By realizing who the series’ protagonists are in advance, Lunaris has nullified all of Scrooge’s defenses. Glomgold uses Legends of Tomorrow-style thinking to thwart Lunaris’s planetary engine. (Kudos to Lunaris having an unconventional motive & scheme himself.) It involves sharkas, Mrs. Beakley firing a humongous slingshot, & Launchpad’s Newton Pulsifier-way with technology. He tricks Scrooge into returning Glomgold Industries too! He even wins the public’s acclaim. After watching him utterly fail so often, it’s rewarding to witness Glomgold’s big win. (The McDucks & Penumbra cripple Lunaris’s ship, leaving him trapped in orbit around the Earth.)
The teaser for next season reveals FOWL, which appears to be be run by McDuck Enterprises’ board of directors. Steelbeak debuts in addition to Black Heron, Gandra Dee, & John D. Rockerduck in suspended animation of some sort. The Funso Fun Zone walrus is The Phantom Blot? (Since the Rescue Rangers will appear, I was expecting Fat Cat as well.) My body is ready.
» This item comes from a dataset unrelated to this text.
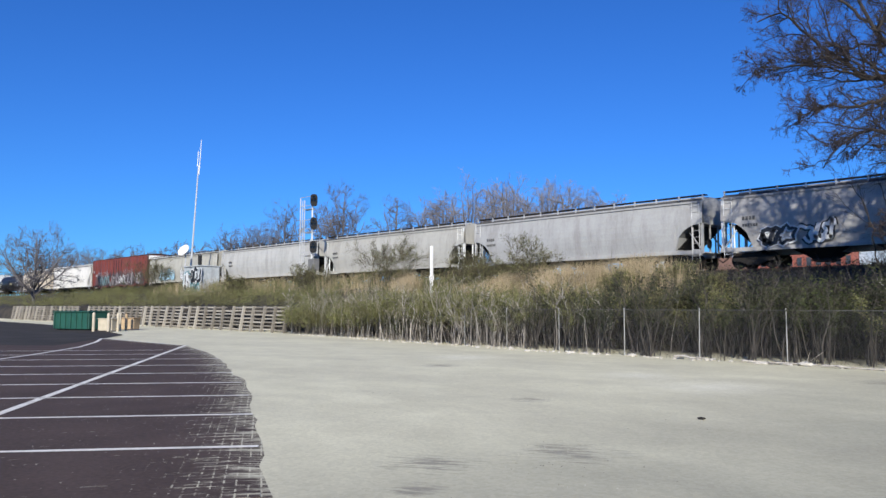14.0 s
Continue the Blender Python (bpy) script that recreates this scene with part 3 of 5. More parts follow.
def covered_hopper(L, paint, label, top_z=4.32, frame_paint=None, roof_paint=None, walk_paint=None, end_frame=None, arc=True, mouth=2.65, cut=1.75):
    """Smooth-sided grain hopper: curved sides, sloped end sheets, three outlets, roof walkway."""
    car = thing("covered_hopper_car", pose(0, 0, RAIL_Z), label, "freight car", "cars of the passing train")
    frame_paint, roof_paint, walk_paint = frame_paint or paint, roof_paint or paint, walk_paint or M["steel_dark"]
    B = L / 2 - 0.55                       # half body length
    eave = top_z - 0.42

    def section(x, floor):
        pts = []
        for k in range(9):                  # near side, floor to eave
            f = k / 8
            z = floor + (eave - floor) * f
            full = min(1.0, max(0.0, (z - 1.0) / (eave - 1.0)))
            pts.append((x, -(1.44 + 0.16 * math.sin(math.pi * min(1, full * 1.02))), z))
        for k in range(1, 8):               # arched roof
            a = math.pi * k / 8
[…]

In my opinion, the sophomore season’s best episodes are “Whatever Happened to Della Duck?!,” “The 87 Cent Solution!,” “Nothing Can Stop Della Duck!,” “The Duck Knight Returns!,” “A Nightmare on Killmotor Hill!” & “Moonvasion!” Since it’s my blog, I get to be right! I could easily be persuaded to bump up my estimations of most surrounding episodes as well. There were a handful of clunkers, but I glossed over them since their main failing was not being as overwhelmingly enjoyable as the rest. This show continues to give me everything I need out of a reboot. Supposedly season three starts in October. Maybe Phat Mojo will get the second series of toys out by then? (In the meantime you can sate your sweet-tooth for magical family adventures with Hilda on Netflix.) Perhaps they’ll figure out how to air the whole third season within a respectable six months?